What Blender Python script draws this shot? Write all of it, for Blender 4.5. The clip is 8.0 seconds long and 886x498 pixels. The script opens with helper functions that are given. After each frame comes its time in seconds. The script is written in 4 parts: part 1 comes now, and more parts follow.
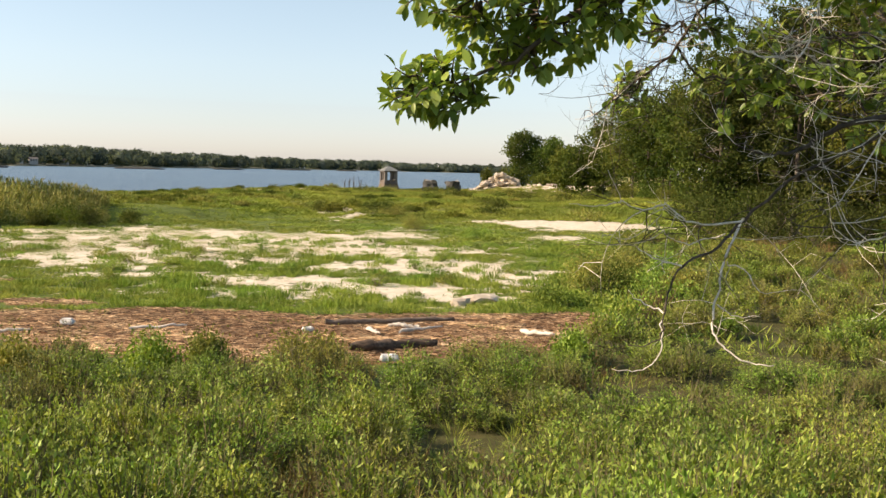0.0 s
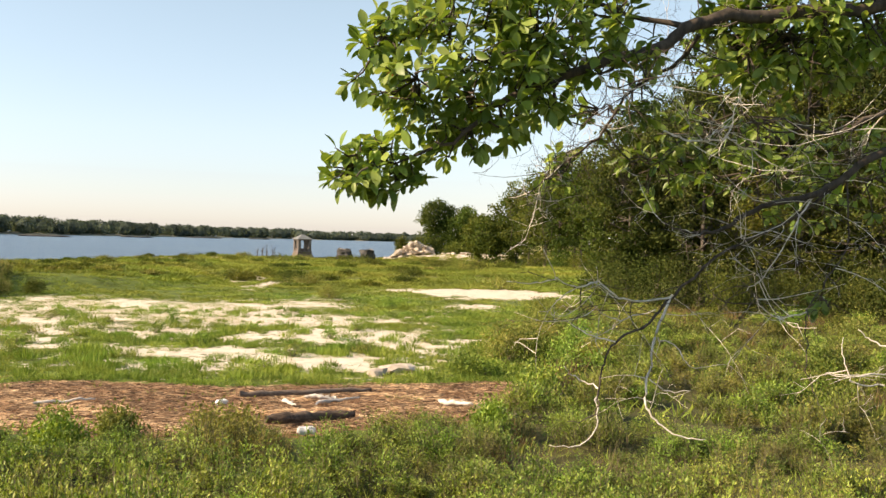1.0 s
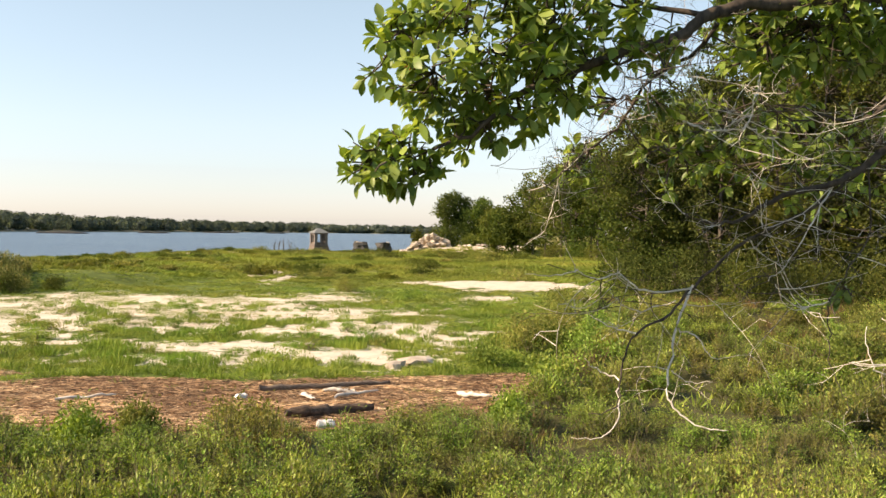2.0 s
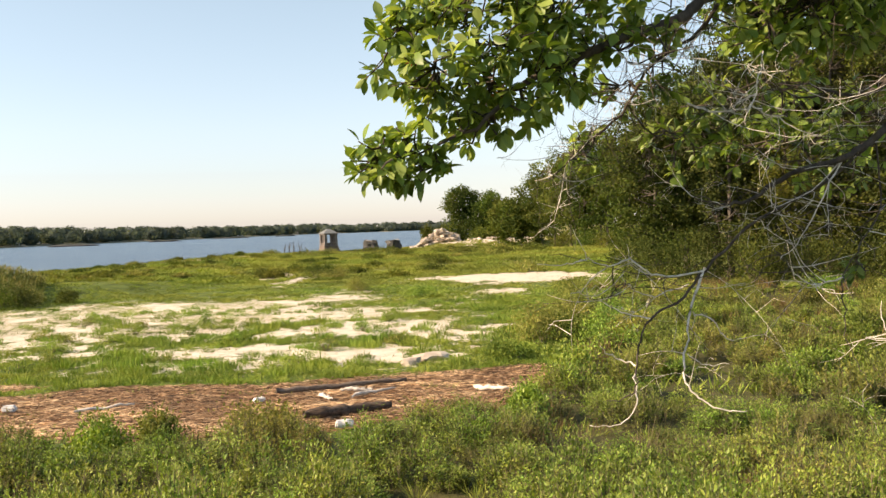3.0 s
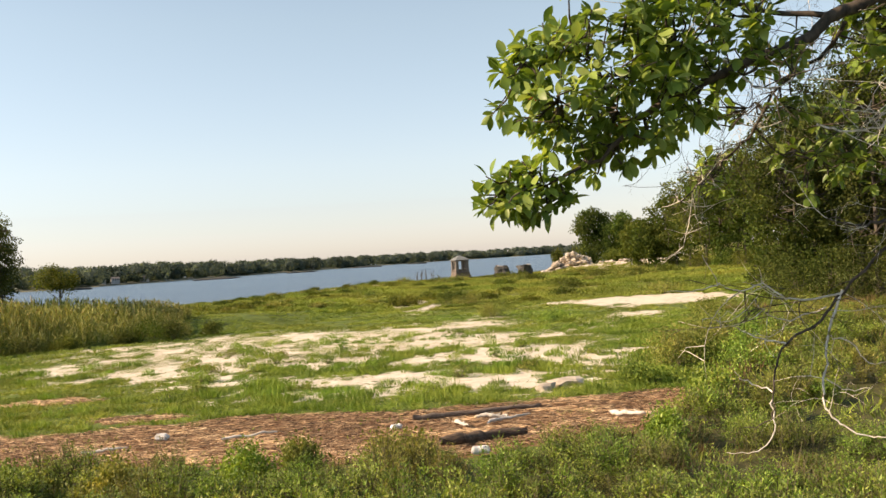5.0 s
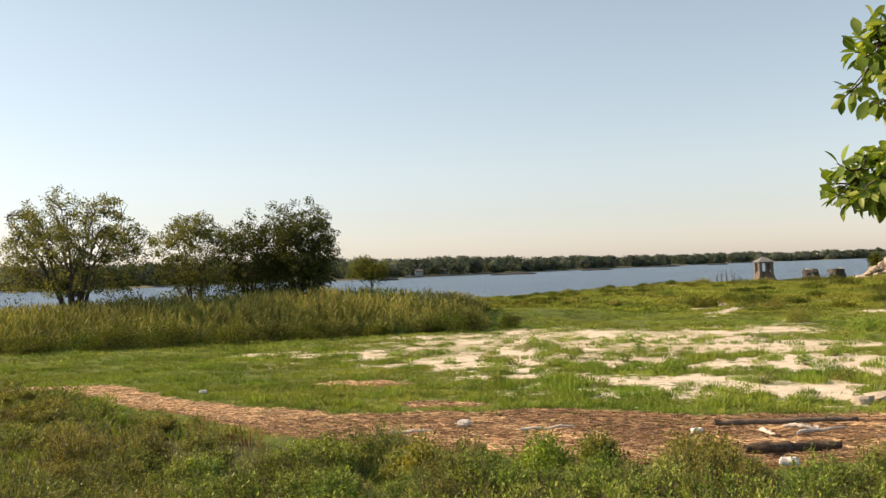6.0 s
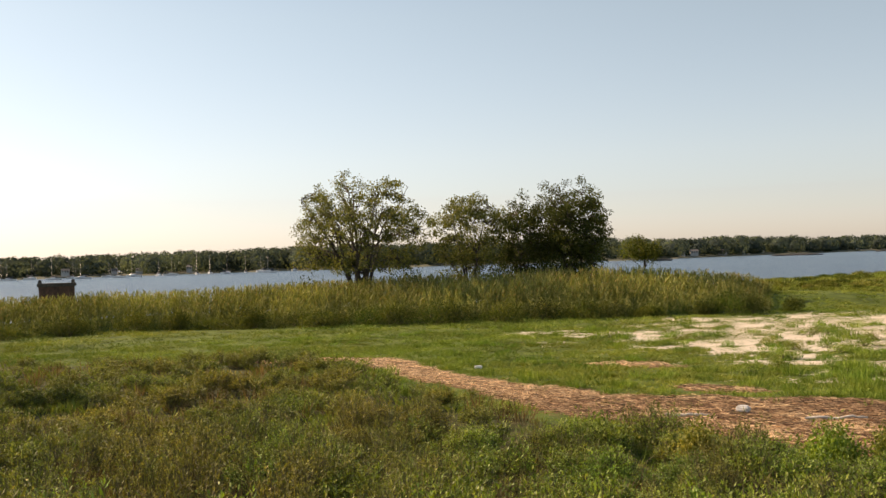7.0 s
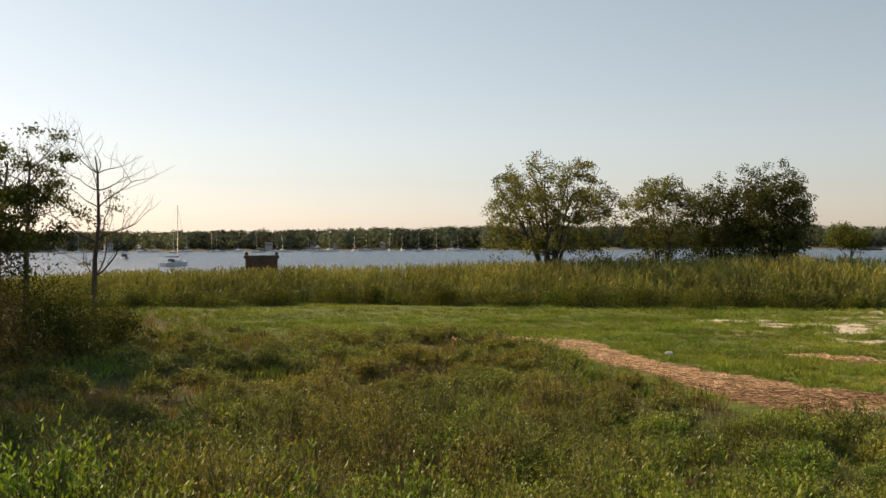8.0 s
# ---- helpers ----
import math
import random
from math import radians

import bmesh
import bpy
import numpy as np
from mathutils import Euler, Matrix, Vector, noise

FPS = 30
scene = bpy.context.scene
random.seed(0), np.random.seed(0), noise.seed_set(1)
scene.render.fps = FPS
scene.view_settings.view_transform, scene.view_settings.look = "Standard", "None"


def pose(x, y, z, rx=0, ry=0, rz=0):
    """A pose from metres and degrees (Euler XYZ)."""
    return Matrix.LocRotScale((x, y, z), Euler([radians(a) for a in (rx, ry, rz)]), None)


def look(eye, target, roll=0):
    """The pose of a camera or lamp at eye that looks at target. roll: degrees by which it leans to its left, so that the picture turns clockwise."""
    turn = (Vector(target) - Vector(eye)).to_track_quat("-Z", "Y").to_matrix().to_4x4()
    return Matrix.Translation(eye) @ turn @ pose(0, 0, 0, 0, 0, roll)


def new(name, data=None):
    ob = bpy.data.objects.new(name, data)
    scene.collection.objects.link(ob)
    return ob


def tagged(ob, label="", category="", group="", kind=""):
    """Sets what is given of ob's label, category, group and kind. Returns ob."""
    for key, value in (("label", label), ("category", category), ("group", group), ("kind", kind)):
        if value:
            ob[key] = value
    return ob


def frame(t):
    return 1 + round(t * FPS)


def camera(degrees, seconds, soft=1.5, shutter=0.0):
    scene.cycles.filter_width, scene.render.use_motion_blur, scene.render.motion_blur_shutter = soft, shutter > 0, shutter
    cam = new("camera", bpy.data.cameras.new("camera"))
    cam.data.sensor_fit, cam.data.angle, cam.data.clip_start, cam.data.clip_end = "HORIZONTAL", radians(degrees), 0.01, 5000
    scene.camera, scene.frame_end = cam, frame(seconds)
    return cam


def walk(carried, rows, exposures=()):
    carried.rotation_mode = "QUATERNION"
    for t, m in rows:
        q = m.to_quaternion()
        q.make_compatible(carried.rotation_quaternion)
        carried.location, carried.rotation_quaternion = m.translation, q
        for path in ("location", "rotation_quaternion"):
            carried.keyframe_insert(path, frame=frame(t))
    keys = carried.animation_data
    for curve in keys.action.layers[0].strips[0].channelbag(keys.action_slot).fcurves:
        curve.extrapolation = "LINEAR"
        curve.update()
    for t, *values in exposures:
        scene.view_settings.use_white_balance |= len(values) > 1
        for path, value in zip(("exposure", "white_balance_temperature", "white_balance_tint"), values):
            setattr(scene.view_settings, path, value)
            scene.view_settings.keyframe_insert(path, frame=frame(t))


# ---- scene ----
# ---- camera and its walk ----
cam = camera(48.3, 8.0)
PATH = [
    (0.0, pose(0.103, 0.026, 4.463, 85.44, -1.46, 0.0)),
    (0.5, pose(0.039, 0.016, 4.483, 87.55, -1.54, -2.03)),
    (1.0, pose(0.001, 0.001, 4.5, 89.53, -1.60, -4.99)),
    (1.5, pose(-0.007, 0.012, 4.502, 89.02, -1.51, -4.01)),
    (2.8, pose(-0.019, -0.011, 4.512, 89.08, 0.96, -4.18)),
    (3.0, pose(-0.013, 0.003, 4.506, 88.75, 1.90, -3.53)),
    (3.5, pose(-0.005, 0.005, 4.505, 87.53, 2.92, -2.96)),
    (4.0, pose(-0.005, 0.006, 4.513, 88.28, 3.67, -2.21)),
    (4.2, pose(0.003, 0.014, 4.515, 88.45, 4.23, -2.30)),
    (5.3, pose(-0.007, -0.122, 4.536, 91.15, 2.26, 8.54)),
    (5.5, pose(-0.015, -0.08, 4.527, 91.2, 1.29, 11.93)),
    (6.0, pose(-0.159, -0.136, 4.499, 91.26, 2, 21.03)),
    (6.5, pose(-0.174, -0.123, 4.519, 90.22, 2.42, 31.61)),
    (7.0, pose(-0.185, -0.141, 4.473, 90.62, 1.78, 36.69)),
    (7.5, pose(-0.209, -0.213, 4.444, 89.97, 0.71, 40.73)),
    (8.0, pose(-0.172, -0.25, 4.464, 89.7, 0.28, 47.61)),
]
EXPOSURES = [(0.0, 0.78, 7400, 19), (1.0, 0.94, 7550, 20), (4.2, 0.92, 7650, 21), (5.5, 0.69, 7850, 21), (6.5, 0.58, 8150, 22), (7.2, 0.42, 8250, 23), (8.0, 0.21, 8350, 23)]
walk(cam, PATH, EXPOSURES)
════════
* **Problem to work on**: Output all of the data exactly as it stands, minus any images.

* **Complete response**:
What Blender Python script draws this shot? Write all of it, for Blender 4.5. The clip is 8.0 seconds long and 886x498 pixels. The script opens with helper functions that are given. After each frame comes its time in seconds. The script is written in 4 parts: part 1 comes now, and more parts follow.
0.0 s
1.0 s
2.0 s
3.0 s
5.0 s
6.0 s
7.0 s
8.0 s
# ---- helpers ----
import math
import random
from math import radians

import bmesh
import bpy
import numpy as np
from mathutils import Euler, Matrix, Vector, noise

FPS = 30
scene = bpy.context.scene
random.seed(0), np.random.seed(0), noise.seed_set(1)
scene.render.fps = FPS
scene.view_settings.view_transform, scene.view_settings.look = "Standard", "None"


def pose(x, y, z, rx=0, ry=0, rz=0):
    """A pose from metres and degrees (Euler XYZ)."""
    return Matrix.LocRotScale((x, y, z), Euler([radians(a) for a in (rx, ry, rz)]), None)


def look(eye, target, roll=0):
    """The pose of a camera or lamp at eye that looks at target. roll: degrees by which it leans to its left, so that the picture turns clockwise."""
    turn = (Vector(target) - Vector(eye)).to_track_quat("-Z", "Y").to_matrix().to_4x4()
    return Matrix.Translation(eye) @ turn @ pose(0, 0, 0, 0, 0, roll)


def new(name, data=None):
    ob = bpy.data.objects.new(name, data)
    scene.collection.objects.link(ob)
    return ob


def tagged(ob, label="", category="", group="", kind=""):
    """Sets what is given of ob's label, category, group and kind. Returns ob."""
    for key, value in (("label", label), ("category", category), ("group", group), ("kind", kind)):
        if value:
            ob[key] = value
    return ob


def frame(t):
    return 1 + round(t * FPS)


def camera(degrees, seconds, soft=1.5, shutter=0.0):
    scene.cycles.filter_width, scene.render.use_motion_blur, scene.render.motion_blur_shutter = soft, shutter > 0, shutter
    cam = new("camera", bpy.data.cameras.new("camera"))
    cam.data.sensor_fit, cam.data.angle, cam.data.clip_start, cam.data.clip_end = "HORIZONTAL", radians(degrees), 0.01, 5000
    scene.camera, scene.frame_end = cam, frame(seconds)
    return cam


def walk(carried, rows, exposures=()):
    carried.rotation_mode = "QUATERNION"
    for t, m in rows:
        q = m.to_quaternion()
        q.make_compatible(carried.rotation_quaternion)
        carried.location, carried.rotation_quaternion = m.translation, q
        for path in ("location", "rotation_quaternion"):
            carried.keyframe_insert(path, frame=frame(t))
    keys = carried.animation_data
    for curve in keys.action.layers[0].strips[0].channelbag(keys.action_slot).fcurves:
        curve.extrapolation = "LINEAR"
        curve.update()
    for t, *values in exposures:
        scene.view_settings.use_white_balance |= len(values) > 1
        for path, value in zip(("exposure", "white_balance_temperature", "white_balance_tint"), values):
            setattr(scene.view_settings, path, value)
            scene.view_settings.keyframe_insert(path, frame=frame(t))


# ---- scene ----
# ---- camera and its walk ----
cam = camera(48.3, 8.0)
PATH = [
    (0.0, pose(0.103, 0.026, 4.463, 85.44, -1.46, 0.0)),
    (0.5, pose(0.039, 0.016, 4.483, 87.55, -1.54, -2.03)),
    (1.0, pose(0.001, 0.001, 4.5, 89.53, -1.60, -4.99)),
    (1.5, pose(-0.007, 0.012, 4.502, 89.02, -1.51, -4.01)),
    (2.8, pose(-0.019, -0.011, 4.512, 89.08, 0.96, -4.18)),
    (3.0, pose(-0.013, 0.003, 4.506, 88.75, 1.90, -3.53)),
    (3.5, pose(-0.005, 0.005, 4.505, 87.53, 2.92, -2.96)),
    (4.0, pose(-0.005, 0.006, 4.513, 88.28, 3.67, -2.21)),
    (4.2, pose(0.003, 0.014, 4.515, 88.45, 4.23, -2.30)),
    (5.3, pose(-0.007, -0.122, 4.536, 91.15, 2.26, 8.54)),
    (5.5, pose(-0.015, -0.08, 4.527, 91.2, 1.29, 11.93)),
    (6.0, pose(-0.159, -0.136, 4.499, 91.26, 2, 21.03)),
    (6.5, pose(-0.174, -0.123, 4.519, 90.22, 2.42, 31.61)),
    (7.0, pose(-0.185, -0.141, 4.473, 90.62, 1.78, 36.69)),
    (7.5, pose(-0.209, -0.213, 4.444, 89.97, 0.71, 40.73)),
    (8.0, pose(-0.172, -0.25, 4.464, 89.7, 0.28, 47.61)),
]
EXPOSURES = [(0.0, 0.78, 7400, 19), (1.0, 0.94, 7550, 20), (4.2, 0.92, 7650, 21), (5.5, 0.69, 7850, 21), (6.5, 0.58, 8150, 22), (7.2, 0.42, 8250, 23), (8.0, 0.21, 8350, 23)]
walk(cam, PATH, EXPOSURES)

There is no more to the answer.